Into this with no bounds checks:

for in in bpp .. out.len() {
    out[i] = func(src[i], src[i - bpp], prev[i], prev[i - bpp]);
}

Pretty neat right!

zip and izip!

Update: The above case can also be rewritten with iterators by “zipping” multiple iterators together.

If you only have two iterators, you can use the “zip” function in the standard library; if you have more you can use the “izip!” macro in the itertools crate.

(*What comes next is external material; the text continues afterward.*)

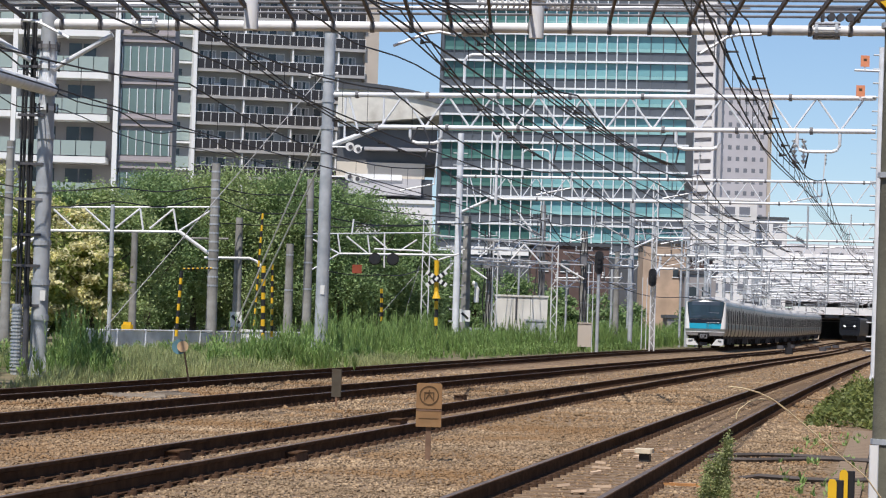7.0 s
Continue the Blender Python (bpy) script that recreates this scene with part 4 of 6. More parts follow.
def station():
    """Far station: stacked white roofs over the tracks, and a low dark opening under a white girder."""
    root = thing("station", "white station with stacked platform roofs over dark track openings", "station", pose(0, 475, 0))
    part("roof_band", Geo().box(55.8, 110, 6, 9, 9.95, 11.2), SLAB_WHITE, root, "broad white roof edge")
    for z, x0, y, h, m in ((12.0, 50, 14, 0.55, SLAB_WHITE), (13.1, 52, 20, 0.45, OFFWHITE), (14.3, 48, 24, 0.6, OFFWHITE), (8.75, 57, 4, 0.4, OFFWHITE), (7.7, 58.5, 3, 0.35, OFFWHITE), (6.7, 57, 2.5, 0.3, TOWER_GREY)):
        part("platform_roof", Geo().box(x0, 110, y, y + 10, z, z + h), m, root, "white roof edge")
    part("shed_roof", Geo().loft([[(x, y, z) for x, z in ((57, 13.5), (57, 15.6), (61, 16.7), (78, 16.7), (82, 15.6), (82, 13.5))] for y in (30, 44)]), TOWER_GREY, root, "pale grey shed roof")
    part("shed_window", Geo().box(66, 70, 29.9, 30.05, 14.3, 15.3), DARK_ROOF, root, "dark window strip")
    # walls between the roof edges: overhang shade put into their grey
    part("rear_wall", Geo().box(55.8, 110, 11, 12, 5.9, 9.95), RENDER_GREY, root, "wall greyed in colour for the shade of the roofs")
    part("upper_wall", Geo().box(52, 110, 24.2, 25, 10, 14.3), TOWER_GREY, root)
    part("side_wing", Geo().box(47.5, 55.6, 8, 20, 0, 12.6), OFFWHITE, root, "white wing of the station")
    for z in (3.2, 6.2, 9.2):
        for x in (48.4, 50.3, 52.2, 54.0):
            part("wing_window", Geo().box(x, x + 1.1, 7.92, 8.1, z, z + 1.2), WIN_DARK, root)
    part("girder", Geo().box(58.3, 110, 0, 4, 4.75, 5.9), SLAB_WHITE, root, "white footbridge girder")
    for x in range(60, 108, 6):
        part("stiffener", Geo().box(x, x + 0.12, -0.1, 0.0, 4.8, 5.85), TOWER_GREY, root)
    part("abutment", Geo().box(56.2, 58.3, 1, 6, 0, 5.5), TOWER_GREY, root, "grey abutment")
    for x in (61.6, 73.2, 82, 92):
        part("pier", Geo().box(x, x + 0.55, 0.3, 3.5, 0, 4.75), OFFWHITE, root, "white bridge pier")
    for i in range(14):
        part("roof_post", Geo().box(56.5 + i * 3.1, 56.7 + i * 3.1, 4.5, 4.8, 5.9, 9.95), OFFWHITE if i % 3 else CLAMP, root)
    # dark sheets and deck: the shade of the mouth is put into their colour
    part("back_shade", Geo().box(56, 110, 45, 46, 0, 6), SHADE, root, "dark sheet standing in for the shade under the station")
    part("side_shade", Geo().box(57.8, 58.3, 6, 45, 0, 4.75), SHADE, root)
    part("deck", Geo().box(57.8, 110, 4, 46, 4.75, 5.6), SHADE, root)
    for x, y in ((60.2, 14), (74.5, 14), (74.5, 26), (83.5, 18)):
        part("column", Geo().box(x, x + 0.4, y, y + 0.4, 0, 4.8), TOWER_GREY, root)
    # what hangs and stands in the mouth
    for x, y, w, z in ((59.2, 0.4, 0.8, 4.3), (63.2, 0.6, 2.2, 4.25), (66.4, 0.3, 1.3, 4.35), (69.6, 0.7, 1.7, 4.1), (75.2, 0.4, 1.6, 4.3)):
        part("hung_sign", Geo().box(x, x + w, y, y + 0.2, z, 4.75), BLOCK_BLUE, root)
    for z, y in ((4.1, 6), (3.7, 12)):
        part("pipe", Geo().line([(58.4, y, z), (108, y, z)], 0.07), TOWER_GREY, root)
    for x, y, w, z, m in ((59.0, -6, 0.5, 1.9, TOWER_GREY), (60.4, -9, 0.7, 1.7, WARM_BEIGE), (73.8, -8, 0.9, 2.1, BLOCK_BLUE), (75.3, -5, 0.6, 1.8, TOWER_GREY)):
        box = thing("equipment_cabinet", "small line-side cabinet before the station mouth", "cabinet", pose(x, 475 + y, 0.4))
        part("case", Geo().box(0, w, 0, 0.5, 0, z - 0.4, bevel=0.05), m, box)
        part("cap", Geo().box(-0.05, w + 0.05, -0.05, 0.55, z - 0.4, z - 0.34), m, box)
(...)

This ends up with code that can be a bit verbose but should also run cleanly:

let len = out.len();
for (dest, cur, left, up, above_left) in
    izip!(&mut out[bpp ..],
          &src[bpp ..],
          &src[0 .. len - bpp],
          &prev[bpp ..],
          &prev[0 .. len - bpp]) {
    *dest = func(*cur, *left, *up, *above_left);
}

[Update: I was able to confirm that careful use of izip! slightly outperforms indexing plus voodoo assertions, removing another instruction or two per inner loop iteration. If you can write sanely that way, it works nicely! Won’t work if you need random access to the various slices, but for this kind of lock-step iteration it’s perfect.]

Debug vs release builds

The rust compiler and the cargo package manager default to unoptimized debug builds if you don’t tell it to make a release build.

This sounds good, except the entire Rust standard library is built on the same patterns of using safe clean code that optimizes well… For mtpng I’m seeing a 50x slowdown in runtime in unoptimized debug builds versus optimized release builds. Yeeeooooowwwwch!

Note that you can change the optimization level for your own debug builds in the Cargo.toml file in your project, which can help; you can crank it all the way up to a release build’s optimization status or leave it somewhere in the middle.